**TASK OBJECTIVE:**
Copy out precisely the lines beginning at the line that contains "# ---- helpers" and ending at the line that contains "scene.render.fps = FPS", including both.
# # #
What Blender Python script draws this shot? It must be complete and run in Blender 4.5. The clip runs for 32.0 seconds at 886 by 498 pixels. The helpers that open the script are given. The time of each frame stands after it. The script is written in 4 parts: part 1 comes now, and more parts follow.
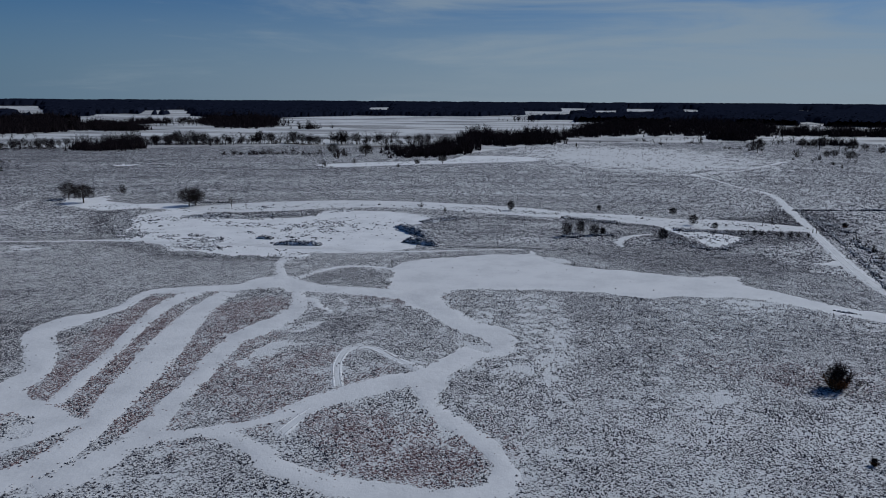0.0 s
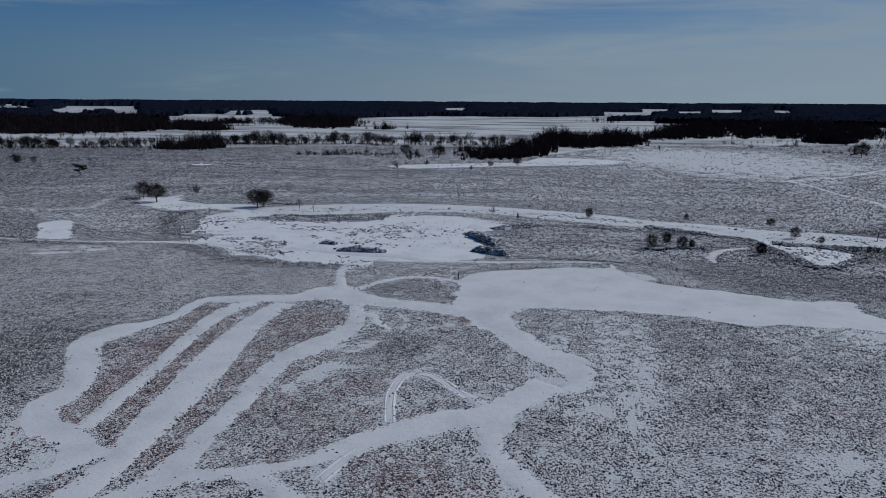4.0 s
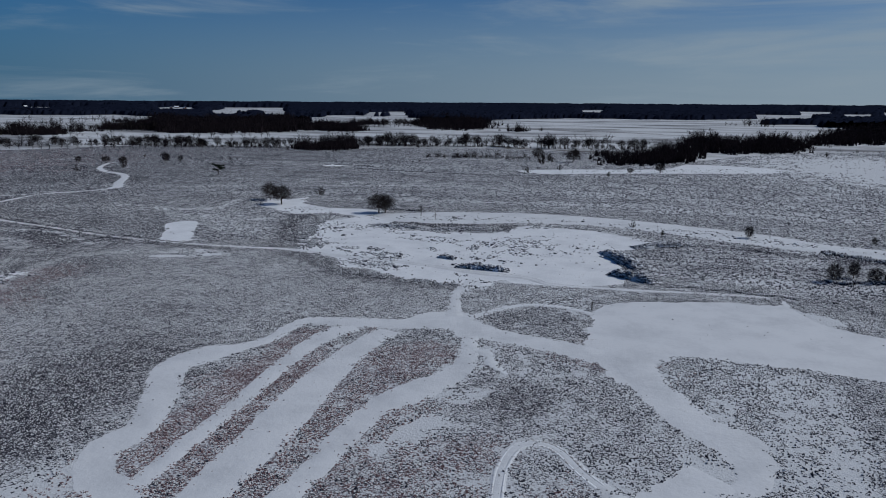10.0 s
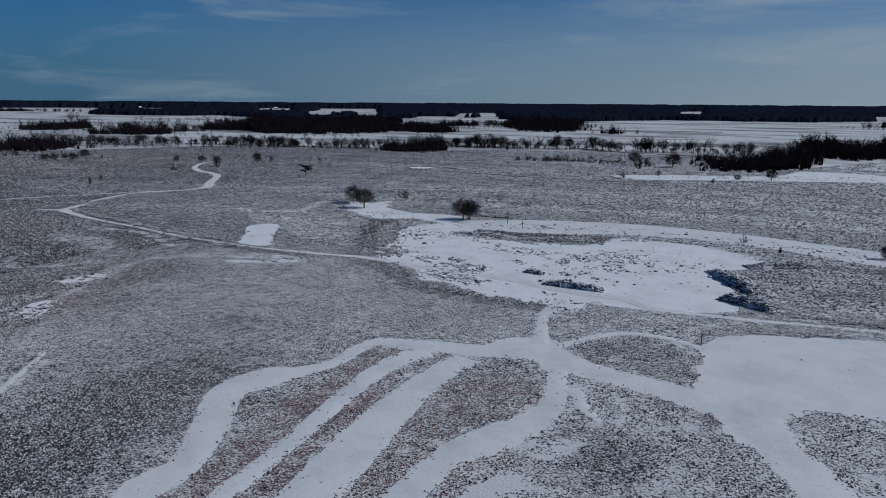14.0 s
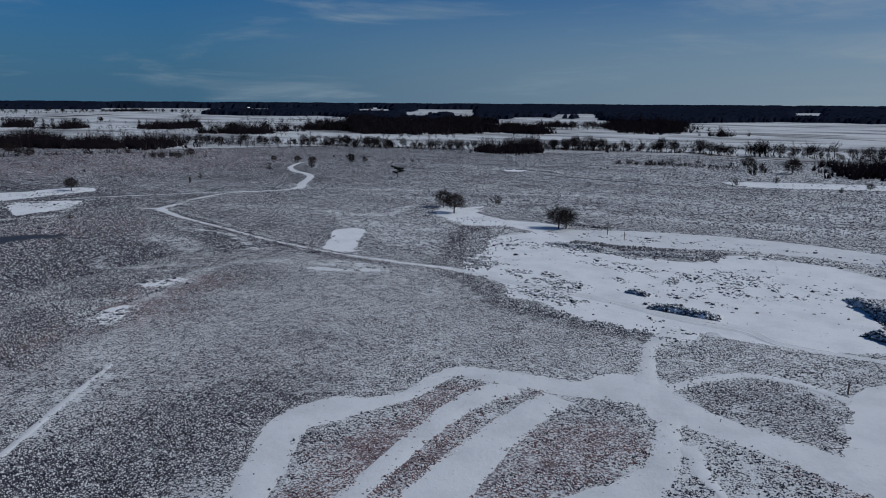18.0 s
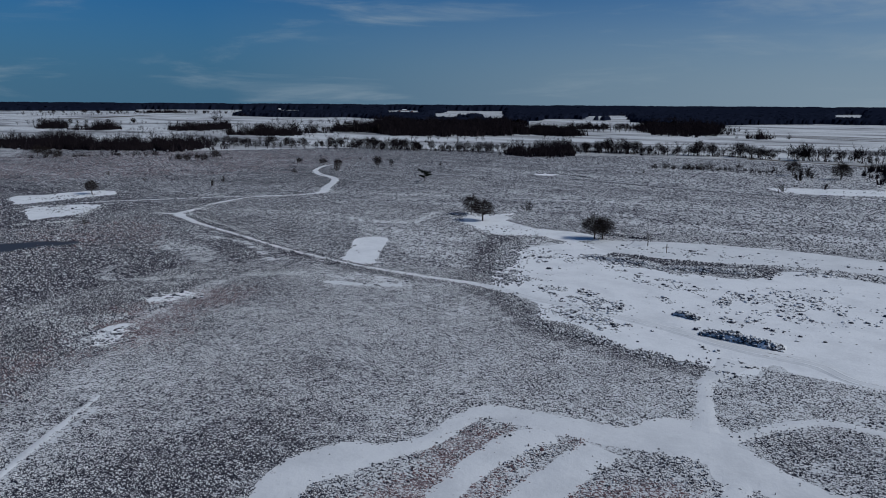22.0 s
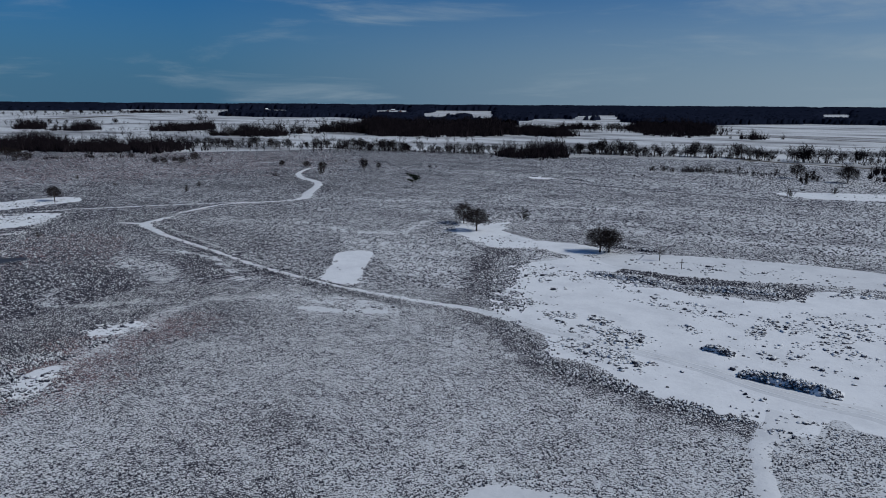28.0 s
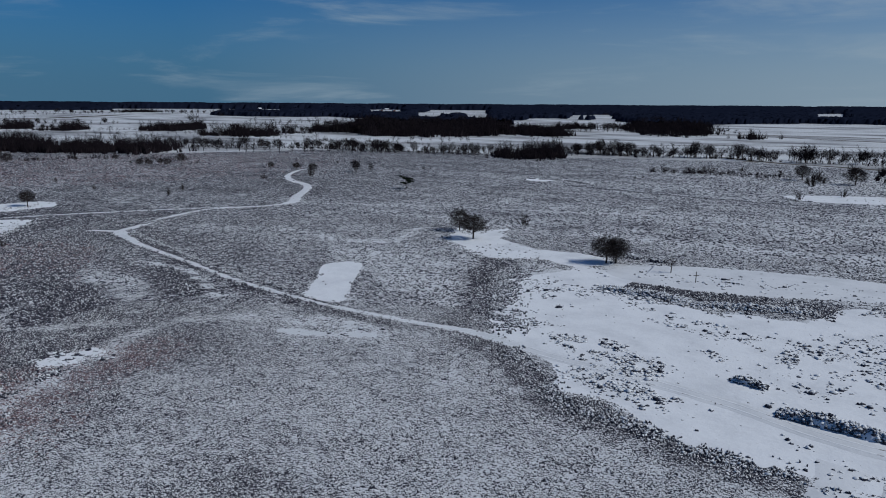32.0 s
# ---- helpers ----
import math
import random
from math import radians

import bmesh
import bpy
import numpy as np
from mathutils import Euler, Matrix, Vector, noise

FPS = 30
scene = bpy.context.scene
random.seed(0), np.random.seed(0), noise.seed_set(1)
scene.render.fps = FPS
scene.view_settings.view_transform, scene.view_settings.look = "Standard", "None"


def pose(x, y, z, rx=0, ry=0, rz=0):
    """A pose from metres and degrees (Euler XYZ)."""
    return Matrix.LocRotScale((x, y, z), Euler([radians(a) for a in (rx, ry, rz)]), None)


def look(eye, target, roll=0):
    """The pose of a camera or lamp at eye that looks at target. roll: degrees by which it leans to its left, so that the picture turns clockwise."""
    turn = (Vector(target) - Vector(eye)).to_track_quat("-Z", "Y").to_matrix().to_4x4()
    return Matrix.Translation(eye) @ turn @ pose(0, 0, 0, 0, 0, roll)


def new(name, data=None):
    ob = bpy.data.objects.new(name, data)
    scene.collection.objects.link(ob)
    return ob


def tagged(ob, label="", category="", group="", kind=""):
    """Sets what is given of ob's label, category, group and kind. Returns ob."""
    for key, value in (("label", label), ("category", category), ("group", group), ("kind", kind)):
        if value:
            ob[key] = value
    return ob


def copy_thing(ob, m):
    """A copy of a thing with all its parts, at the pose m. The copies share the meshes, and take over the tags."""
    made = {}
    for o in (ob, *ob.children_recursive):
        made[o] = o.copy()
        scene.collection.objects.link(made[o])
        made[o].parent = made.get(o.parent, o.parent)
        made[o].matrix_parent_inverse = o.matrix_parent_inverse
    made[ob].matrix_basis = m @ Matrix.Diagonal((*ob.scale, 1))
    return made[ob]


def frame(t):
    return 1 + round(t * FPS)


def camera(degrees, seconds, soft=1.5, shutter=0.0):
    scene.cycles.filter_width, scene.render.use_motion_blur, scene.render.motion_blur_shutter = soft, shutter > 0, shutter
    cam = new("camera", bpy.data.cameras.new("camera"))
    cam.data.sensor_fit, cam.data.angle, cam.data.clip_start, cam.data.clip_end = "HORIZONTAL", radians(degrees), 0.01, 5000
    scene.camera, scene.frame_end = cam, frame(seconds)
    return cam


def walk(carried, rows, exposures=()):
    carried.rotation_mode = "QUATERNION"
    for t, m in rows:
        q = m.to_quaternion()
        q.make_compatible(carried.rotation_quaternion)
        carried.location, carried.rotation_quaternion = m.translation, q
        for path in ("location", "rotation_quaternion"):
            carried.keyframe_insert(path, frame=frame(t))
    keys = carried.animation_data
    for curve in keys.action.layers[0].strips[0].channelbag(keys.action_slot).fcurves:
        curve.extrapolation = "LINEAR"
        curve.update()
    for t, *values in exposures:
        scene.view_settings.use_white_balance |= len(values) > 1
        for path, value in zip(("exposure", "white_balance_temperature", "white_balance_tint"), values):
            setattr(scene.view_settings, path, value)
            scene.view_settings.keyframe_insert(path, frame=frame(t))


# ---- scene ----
cam = camera(66.88, 32.0, 1.0)
# seconds, place, turn to the left, tilt below level
PATH = [
    (0, -0, -0, 40.05, 0.02, -12.44),
    (1, 0.25, 3.03, 39.98, 1.55, -12.46),
    (2, 0.4, 6.16, 39.9, 3.07, -12.41),
    (3, 0.44, 9.38, 39.83, 4.66, -12.42),
    (3.5, 0.43, 11.01, 39.8, 5.52, -12.42),
    (5.5, 0.08, 17.64, 39.68, 9.12, -12.47),
    (6.5, -0.26, 20.99, 39.62, 10.94, -12.46),
    (7.5, -0.72, 24.35, 39.57, 12.73, -12.45),
    (8.5, -1.28, 27.69, 39.52, 14.62, -12.43),
    (9.5, -1.96, 31.01, 39.48, 16.64, -12.36),
    (10.5, -2.75, 34.29, 39.44, 18.67, -12.34),
    (11.5, -3.65, 37.53, 39.4, 20.69, -12.34),
    (12.5, -4.65, 40.72, 39.37, 22.58, -12.33),
    (13.5, -5.76, 43.85, 39.34, 24.38, -12.3),
    (14.5, -6.98, 46.93, 39.31, 26.17, -12.28),
    (16.5, -9.69, 52.87, 39.27, 30.42, -12.27),
    (17, -10.42, 54.32, 39.27, 31.47, -12.27),
    (18, -11.95, 57.16, 39.25, 33.34, -12.27),
    (19, -13.57, 59.94, 39.25, 34.85, -12.24),
    (20, -15.25, 62.65, 39.24, 35.65, -12.24),
    (21, -17, 65.31, 39.24, 35.9, -12.21),
    (22, -18.81, 67.93, 39.25, 35.8, -12.16),
    (23, -20.67, 70.5, 39.25, 35.67, -12.11),
    (24, -22.57, 73.05, 39.26, 35.51, -12.12),
    (25, -24.5, 75.58, 39.28, 35.34, -12.14),
    (25.5, -25.48, 76.84, 39.29, 35.25, -12.14),
    (27.5, -29.41, 81.9, 39.34, 34.91, -12.18),
    (28.5, -31.37, 84.47, 39.36, 34.79, -12.17),
    (29.5, -33.32, 87.09, 39.4, 34.66, -12.19),
    (30.5, -35.24, 89.78, 39.43, 34.53, -12.22),
    (31.5, -37.12, 92.57, 39.47, 34.43, -12.25),
    (32, -38.04, 94, 39.49, 34.36, -12.23),
]
walk(cam, [(t, look((x, y, z), (x - math.sin(radians(yaw)) * math.cos(radians(tilt)), y + math.cos(radians(yaw)) * math.cos(radians(tilt)), z + math.sin(radians(tilt))), 0.37)) for t, x, y, z, yaw, tilt in PATH],
     exposures=[(0, -0.38, 6100, 7), (8, -0.36, 6130, 7), (20, -0.26, 6080, 6), (32, -0.15, 6080, 6)])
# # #
**SOLVED EXERCISE:**
# ---- helpers ----
import math
import random
from math import radians

import bmesh
import bpy
import numpy as np
from mathutils import Euler, Matrix, Vector, noise

FPS = 30
scene = bpy.context.scene
random.seed(0), np.random.seed(0), noise.seed_set(1)
scene.render.fps = FPS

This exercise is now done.